Data virtualization goes by a lot of different names: logical data warehouse, data federation, virtual database, and decentralized data warehouse. Data virtualization allows you to integrate data from various sources, keeping the data in-place, so that you can generate reports and dashboards to create business value from the data. It is an alternative to building a data warehouse, where you collect data from various sources and store a copy of the data in a new data store.
The main advantage of data virtualization is speed-to-market, where we can build a solution in a fraction of the time it takes to build a data warehouse. This is because you don’t need to design and build the data warehouse and the ETL to copy the data into it, and also don’t need to spend as much time testing. Copying the data means more hardware costs, more software licenses, more ETL flows to build and maintain, more data inconsistencies and more data governance costs, so using data virtualization can also save you a lot of money. Other reasons for data virtualization include rapid prototyping for batch data movement, self-service analytics via a virtual sandbox, and regulatory constraints on moving data.
Some of the more popular data virtualization products are Cisco Data Virtualization (previously called Composite Software), Denodo Platform for Data Virtualization, Informatica Data Virtualization, Drermio, IBM Big SQL and Incorta.

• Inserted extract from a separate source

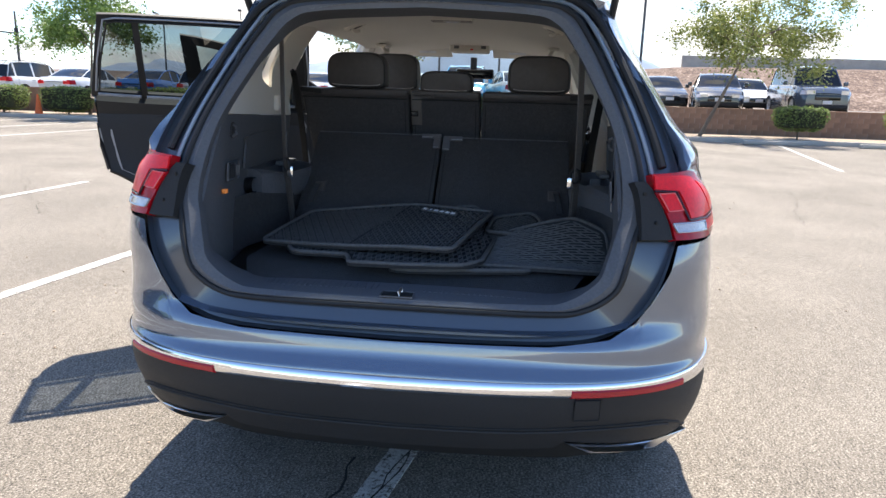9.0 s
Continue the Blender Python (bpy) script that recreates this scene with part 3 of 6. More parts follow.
def front_door(sgn):
    d = part("front_door", flip(panel(side(front_door_out), skin, 0.03, 0.035, outward=RIGHT, lines=CREASES, fair=True), sgn), M_PAINT, car)
    clad = strip_line(2.295, b_line(0.5) + GAP) + [(b_line(0.5) + GAP, 0.285), (2.30, 0.285)]
    part("door_cladding", flip(panel(side(clad), outer(0.008), 0.04, 0.03, outward=RIGHT), sgn), M_CLAD, d, "black plastic cladding")
    trim_line([(x, Z_STRIP(x) + 0.002) for x in np.linspace(b_line(0.5) + 0.004, 2.155, 14)], 0.024, 0.016, M_CHROME, "chrome_strip", d, sgn, "chrome strip")
    trim_line([(x, Z_BELT(x) - 0.010) for x in np.linspace(1.208, 2.262, 24)], 0.024, 0.007, M_CHROME, "belt_moulding", d, sgn, "chrome belt moulding")
    frame_o = window_band((1.212, 1.156), (2.26, 2.19), -0.004, -0.004, 16)
    hole = window_band((1.285, 1.225), (2.13, 2.02), 0.006, 0.020, 16)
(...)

Along the same lines of data virtualization vs data warehouse is federated queries vs data lake. Such technologies as PolyBase, Metanautix, and U-SQL in Azure Data Lake Analytics provide for federated queries.
But there are some major drawbacks to data virtualization and federated queries, so you have to ask the following questions when you are thinking about using it:
- Speed. Is this something I could use for a Power BI dashboard where I wanted to slice and dice data with sub-second response times? Or is this more for operational type reporting?

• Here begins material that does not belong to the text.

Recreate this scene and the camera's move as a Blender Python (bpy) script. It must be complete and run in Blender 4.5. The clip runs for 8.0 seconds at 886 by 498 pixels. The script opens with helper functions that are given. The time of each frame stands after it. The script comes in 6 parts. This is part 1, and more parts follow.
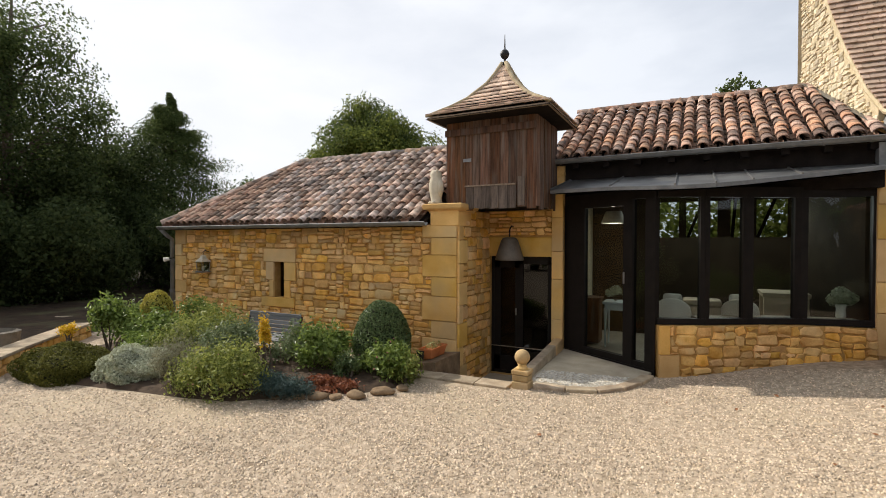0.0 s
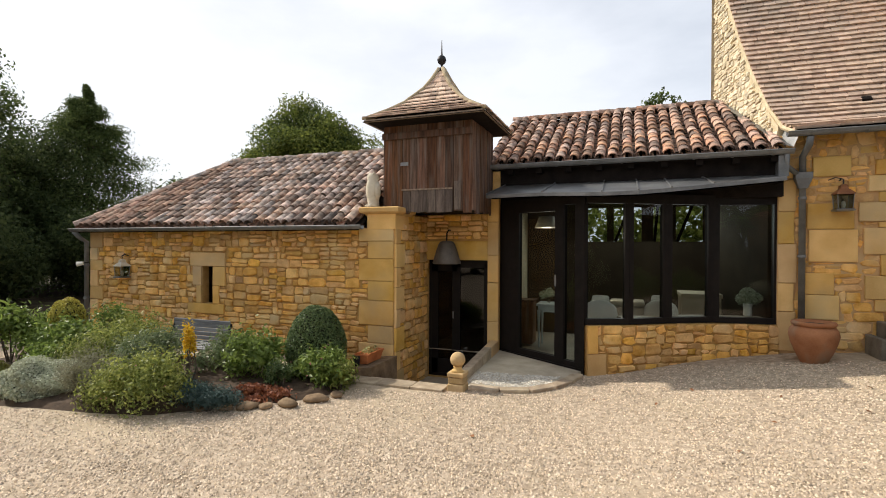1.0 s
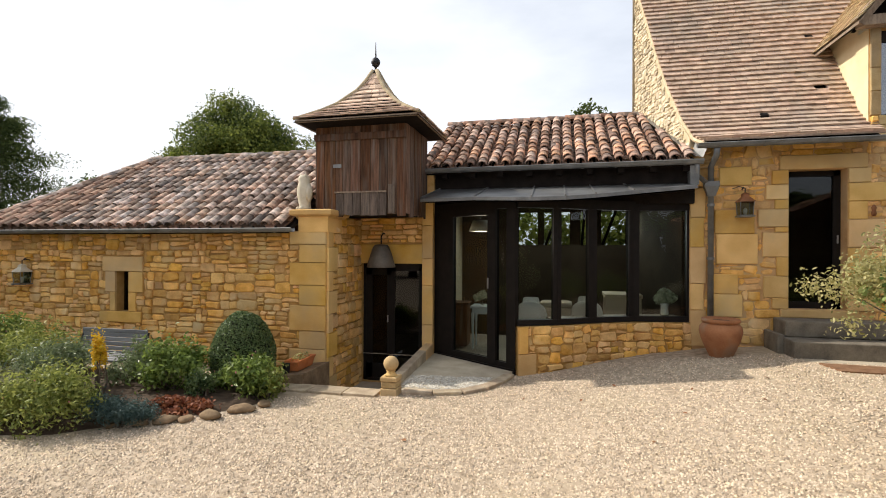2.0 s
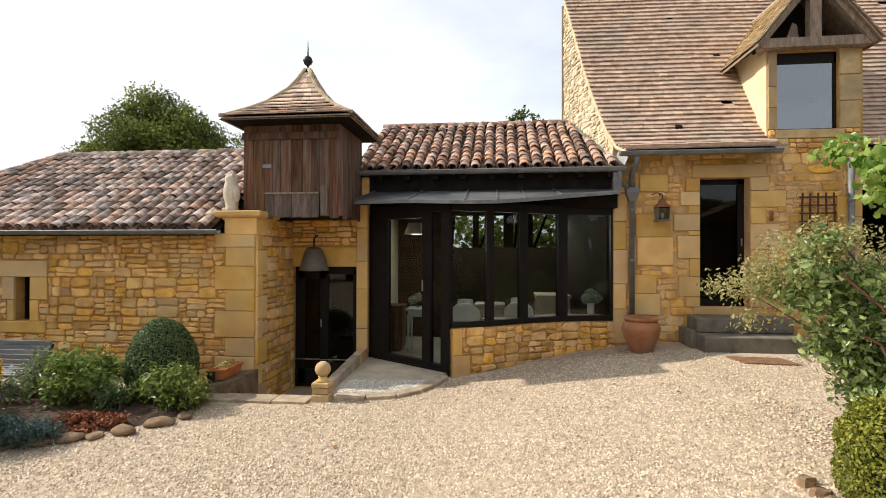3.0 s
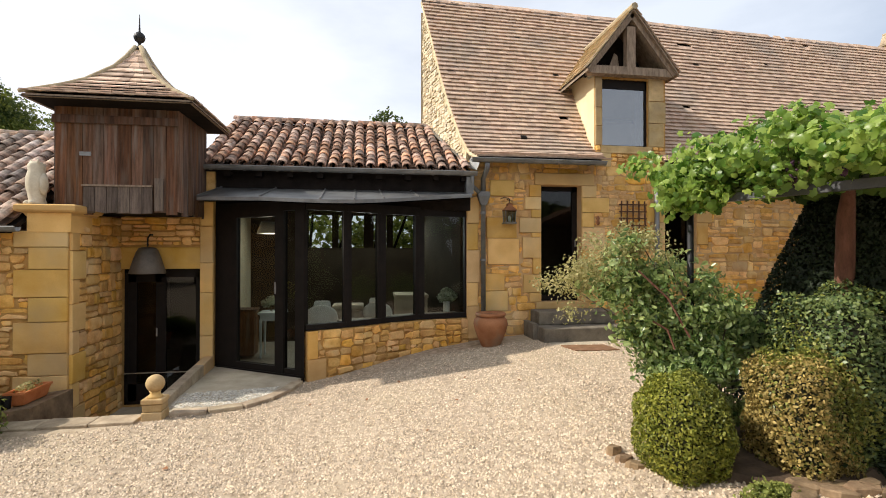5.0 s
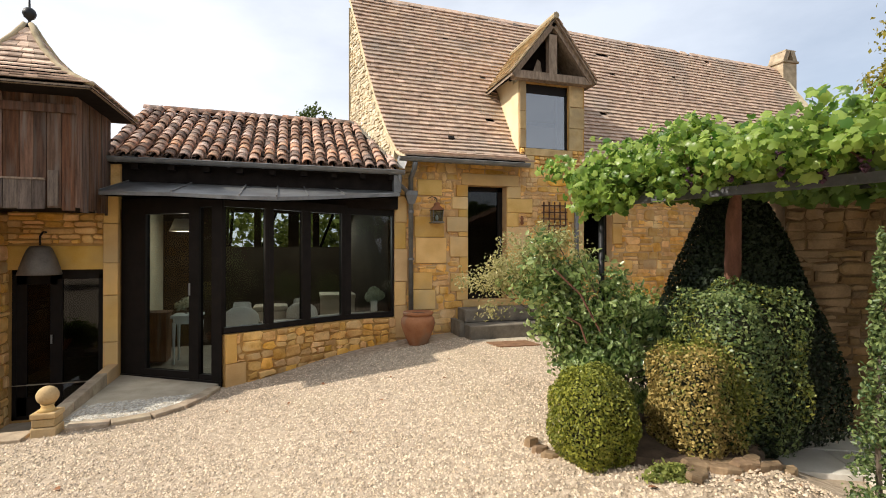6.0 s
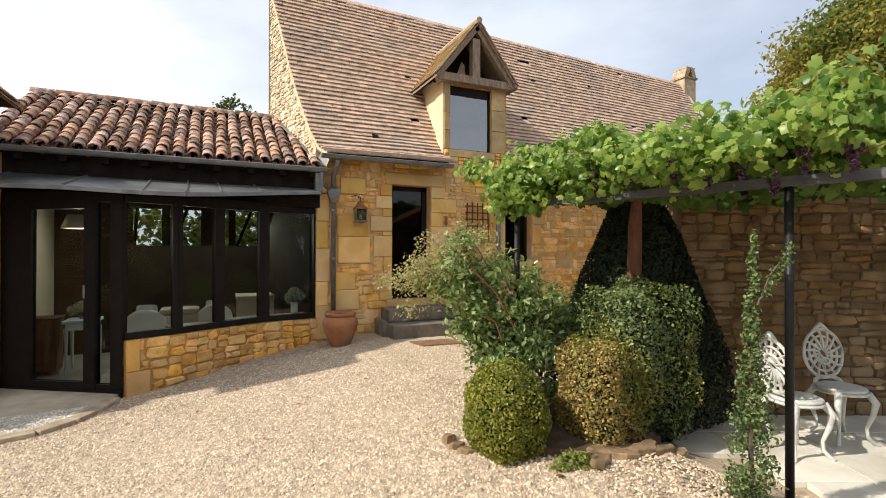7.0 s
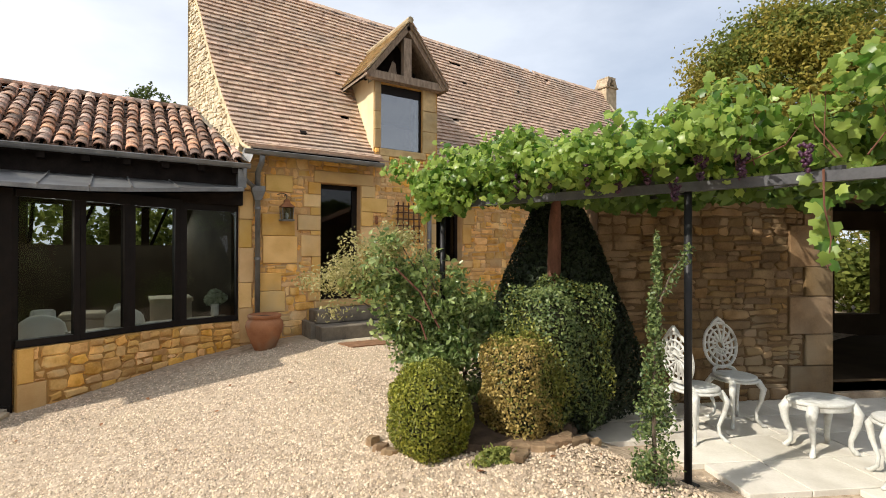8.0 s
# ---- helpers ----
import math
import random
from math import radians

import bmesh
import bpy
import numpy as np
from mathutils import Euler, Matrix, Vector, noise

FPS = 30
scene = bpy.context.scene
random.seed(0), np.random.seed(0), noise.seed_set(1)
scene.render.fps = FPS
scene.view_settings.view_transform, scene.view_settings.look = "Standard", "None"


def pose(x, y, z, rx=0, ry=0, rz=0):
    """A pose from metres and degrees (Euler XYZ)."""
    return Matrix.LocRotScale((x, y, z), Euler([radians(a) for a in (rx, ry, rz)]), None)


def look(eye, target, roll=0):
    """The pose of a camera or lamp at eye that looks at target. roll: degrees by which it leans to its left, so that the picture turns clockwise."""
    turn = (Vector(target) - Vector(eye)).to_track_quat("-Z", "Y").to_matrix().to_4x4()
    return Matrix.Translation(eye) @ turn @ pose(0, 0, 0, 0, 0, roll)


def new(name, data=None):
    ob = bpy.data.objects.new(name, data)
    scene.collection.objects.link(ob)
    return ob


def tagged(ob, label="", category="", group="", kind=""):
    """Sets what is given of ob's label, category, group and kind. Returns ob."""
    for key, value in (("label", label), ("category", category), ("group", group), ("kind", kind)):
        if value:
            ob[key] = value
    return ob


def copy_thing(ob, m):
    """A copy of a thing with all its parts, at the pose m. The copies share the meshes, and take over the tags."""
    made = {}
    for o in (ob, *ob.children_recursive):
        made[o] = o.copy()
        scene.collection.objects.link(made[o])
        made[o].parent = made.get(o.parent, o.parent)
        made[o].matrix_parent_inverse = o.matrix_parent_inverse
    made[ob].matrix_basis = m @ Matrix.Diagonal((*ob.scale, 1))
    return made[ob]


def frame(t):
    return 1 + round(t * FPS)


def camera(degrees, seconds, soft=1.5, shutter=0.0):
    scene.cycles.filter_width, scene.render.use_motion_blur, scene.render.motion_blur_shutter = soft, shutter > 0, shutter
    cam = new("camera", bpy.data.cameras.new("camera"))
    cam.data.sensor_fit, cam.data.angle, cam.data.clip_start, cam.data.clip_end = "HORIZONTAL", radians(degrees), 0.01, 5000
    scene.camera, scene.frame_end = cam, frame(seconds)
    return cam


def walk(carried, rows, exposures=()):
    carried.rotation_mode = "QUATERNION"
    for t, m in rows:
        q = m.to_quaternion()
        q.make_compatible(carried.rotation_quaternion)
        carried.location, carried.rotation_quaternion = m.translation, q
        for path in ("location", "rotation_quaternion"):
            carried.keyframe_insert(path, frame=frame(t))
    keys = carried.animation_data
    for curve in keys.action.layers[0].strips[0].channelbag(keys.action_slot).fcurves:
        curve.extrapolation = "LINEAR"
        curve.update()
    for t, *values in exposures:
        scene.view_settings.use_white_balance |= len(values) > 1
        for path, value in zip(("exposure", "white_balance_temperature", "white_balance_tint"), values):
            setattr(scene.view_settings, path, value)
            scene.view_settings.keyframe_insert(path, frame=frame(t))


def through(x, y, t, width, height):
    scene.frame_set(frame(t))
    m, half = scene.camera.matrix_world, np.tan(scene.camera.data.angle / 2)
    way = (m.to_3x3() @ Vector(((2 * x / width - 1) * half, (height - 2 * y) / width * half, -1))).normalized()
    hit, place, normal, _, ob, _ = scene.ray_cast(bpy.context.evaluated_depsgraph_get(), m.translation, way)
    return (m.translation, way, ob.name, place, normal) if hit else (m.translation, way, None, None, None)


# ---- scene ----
cam = camera(84.45, 8.0, soft=0.95)
# seconds, eye x y z, yaw, pitch, roll
PATH_ROWS = [
    (0, 0.000, 0.000, 1.750, 27.70, -0.81, -0.16),
    (0.5, 0.033, 0.014, 1.750, 24.45, -0.58, -0.21),
    (1, 0.066, 0.026, 1.750, 20.87, -0.35, -0.25),
    (1.5, 0.100, 0.036, 1.750, 17.24, -0.14, -0.25),
    (3, 0.202, 0.051, 1.750, 6.57, 0.41, -0.10),
    (3.5, 0.237, 0.052, 1.750, 2.82, 0.47, -0.10),
    (4, 0.271, 0.050, 1.750, -1.05, 0.48, -0.10),
    (4.5, 0.306, 0.047, 1.750, -5.02, 0.49, -0.04),
    (6, 0.413, 0.022, 1.750, -16.89, 0.34, 0.04),
    (6.5, 0.449, 0.010, 1.750, -21.12, 0.30, 0.02),
    (7, 0.486, -0.005, 1.750, -25.26, 0.29, -0.06),
    (7.5, 0.522, -0.022, 1.750, -29.15, 0.31, -0.13),
    (8, 0.559, -0.041, 1.750, -32.85, 0.29, -0.13),
]
walk(cam, [(t, pose(x, y, z, 90 + pitch, roll, yaw)) for t, x, y, z, yaw, pitch, roll in PATH_ROWS],
     exposures=[(0.0, -0.10), (1.5, 0.06), (3.5, 0.14), (8.0, 0.15)])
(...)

- How much will this affect the performance of the source system? Could a query consume all the resources of a server with a data source that I’m querying against? Does it push down the query in the same way PolyBase does?

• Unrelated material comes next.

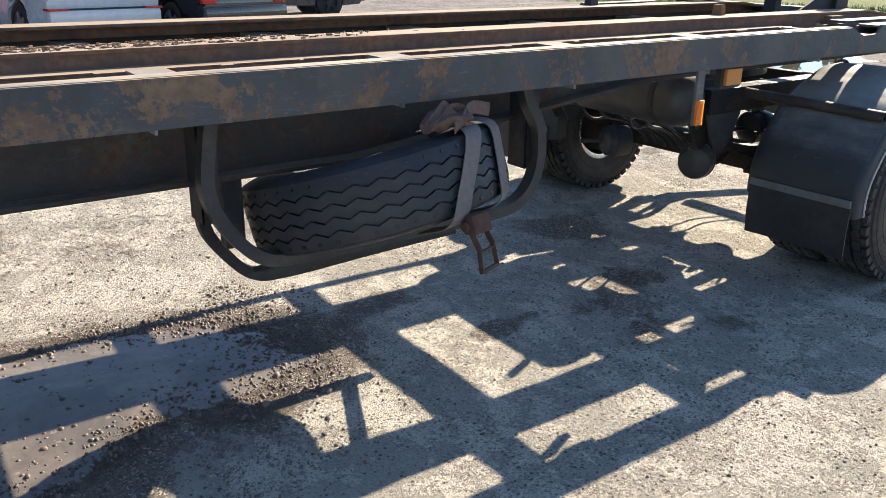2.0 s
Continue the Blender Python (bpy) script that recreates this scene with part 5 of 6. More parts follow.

- Do I need to install something on each server that contains a data source I want to use?
- Does it use the indexes of each technology on the data store, or does it create its own indexes?
- How is security handled for giving users access to each data source?
- How is master data management handled (i.e. the same customer in multiple data sources but the customer name spelled differently)?
- Where and how will the data be cleaned?
- Will reports break if the source system is changed?
And there are some very valid reasons why a physical data warehouse is required:
- Many production systems don’t keep track of historical data. This data must be stored somewhere for historical analysis of the data. The physical data warehouse is, in this case, the most obvious solution
- Accessing production systems directly for reporting and analytics can lead to too much interference on those systems and to performance degradation. Note that this was once the reason why physical data warehouses were developed in the first place
- Speed: I data warehouse is optimized for read access while a source system is usually optimized for writes
- In building a data warehouse you will be restructuring, renaming, and joining data (i.e. creating star schemas) to make it easy for users to create reports
- A data warehouse protects users against source system upgrades
A word about Views, such as those in SQL Server, can be thought of as a “lightweight” data virtualization solution: When users need access to operational data, views can be defined directly on the operational data store or the production databases. But views have their own issues: operations for correcting and transforming data must be added to the view definitions, because the original operations are implemented in the physical data warehouse environment and are now bypassed. They now have to be virtualized.